CONTROP Precision Technologies Ltd., which is 50 percent owned by Rafael Advanced Defense Systems Ltd., set up its own section inside Rafael's booth at KINTEX. Rafael is one of Israel's three biggest defense industry companies together with Elbit Systems and Israel Aircraft Industries (IAI).

"We want to sell these two products to the Korean Army and Navy," Johnny Carni, vice president of marketing and sales division at CONTROP, citing TWISTER, a portable lightweight InfraRed (IR) high speed scanning system, and Extended Long Range Day & Night Stabilized Surveillance System.

This photo taken on Sept. 8, 2016, shows an extended long range day & night stabilized surveillance system displayed by Israeli company CONTROP during DX Korea 2016. (Yonhap)

Some 400 defense industry companies, including 80 multinational firms, are on hand to hold talks with potential buyers in the biennial exhibition, the defense ministry said.

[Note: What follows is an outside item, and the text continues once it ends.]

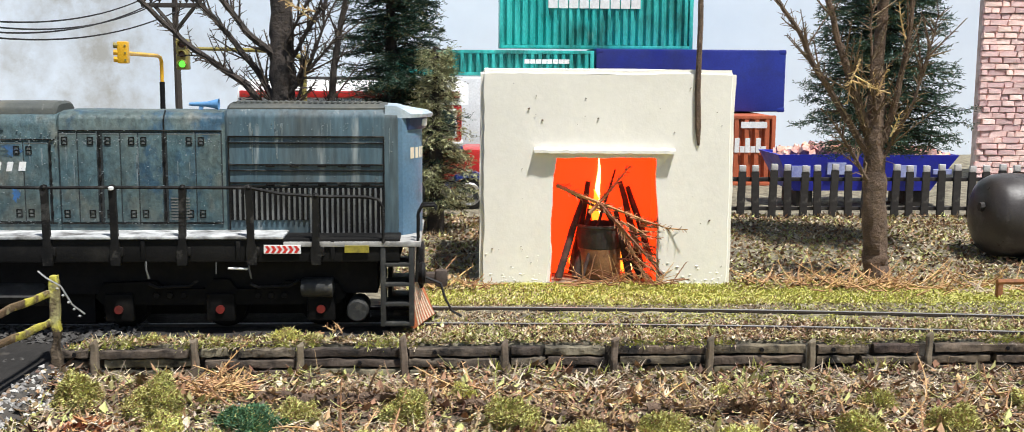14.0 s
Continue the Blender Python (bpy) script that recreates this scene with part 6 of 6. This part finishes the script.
def build_thorn_tree(name, x, y, trunk, limbs, seed, label, bark, thorn, dry=()):
    t = thing(name, (x, y, 0), label, "tree", "bare thorn trees")
    rnd = random.Random(seed)
    bm = BM()
    n = 22
    pts, rs = [], []
    for k in range(n + 1):
        f = k / n * (len(trunk) - 1)
        i = min(len(trunk) - 2, int(f))
        a, b = trunk[i], trunk[i + 1]
        q = Vector(a[:3]).lerp(Vector(b[:3]), f - i)
        pts.append(q + noise.noise_vector(q * 0.8) * 0.08)
        rs.append((a[3] + (b[3] - a[3]) * (f - i)) * (1 + 0.16 * noise.noise(q * 2.3)))
    tube(bm, pts, rs, 12)
    bmesh.ops.subdivide_edges(bm, edges=[e for e in bm.edges if e.calc_length() > 0.25], cuts=1)
    for v in bm.verts:
        v.co += noise.noise_vector(v.co * 3.5) * 0.08 + noise.noise_vector(v.co * 9) * 0.05
    part("trunk", bm, bark, t, "rough cracked bark trunk")
    for ln in limbs:
        h = Heap()
        pts = [Vector(p) for p in ln[:-1]]
        r0 = ln[-1]
        path = []
        for a, b in zip(pts, pts[1:]):
            path += [a.lerp(b, k / 6) + noise.noise_vector(a.lerp(b, k / 6) * 0.9) * 0.1 for k in range(6)]
        path.append(pts[-1])
        h.twig(path, r0, r0 * 0.35, 0, 7)
        total = sum((b - a).length for a, b in zip(path, path[1:]))
        m = len(path) - 1
        for s in range(int(total * 3.0)):
            i = rnd.randrange(1, m)
            ax = (path[i + 1] - path[i]).normalized()
            o = Vector((rnd.uniform(-1, 1), rnd.uniform(-0.7, 0.7), rnd.uniform(-0.6, 1)))
            h.sprig(path[i], (ax * 0.9 + o * 0.8).normalized(), rnd.uniform(0.6, 1.8), rnd, 0.035, 0.28, 0.12, 1, 0.15, 0.018)
        for s in range(int(total * 15)):
            i = rnd.randrange(0, m)
            q = path[i].lerp(path[i + 1], rnd.random())
            o = Vector((rnd.uniform(-1, 1), rnd.uniform(-1, 1), rnd.uniform(-1, 1))).normalized()
            h.twig([q, q + (o + (path[i + 1] - path[i]).normalized() * 0.5) * rnd.uniform(0.22, 0.45)], 0.024, 0.008, 1, 3)
        h.link("limb", [bark, thorn], t, "bare limb set with thorny twigs")
    for p, d, n in dry:
        h = Heap()
        for k in range(n):
            h.sprig(Vector(p) + Vector((rnd.gauss(0, 0.12), rnd.gauss(0, 0.12), rnd.gauss(0, 0.2))), (Vector(d) + Vector((rnd.gauss(0, 0.3), rnd.gauss(0, 0.3), rnd.gauss(0, 0.3)))).normalized(), rnd.uniform(0.7, 1.3), rnd, 0.035, 0.3, 0.07, 0, 0.15, 0.02)
        h.link("dry_sprig", GOLD_TWIG, t, "golden dry thorny sprig")
    return t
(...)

Companies from such countries as the United States, Germany and Israel have set up independent booths to showcase their weaponry. Domestically, companies such as LIG Nex1, Poongsan Corp. and Hyundai-Rotem Co. aim to attract buyers with their latest cutting edge armaments, it said.

The Association of the Republic of Korea Army hosted the first biennial event in 2014 with support from the defense ministry, the Army and the state defense procurement agency.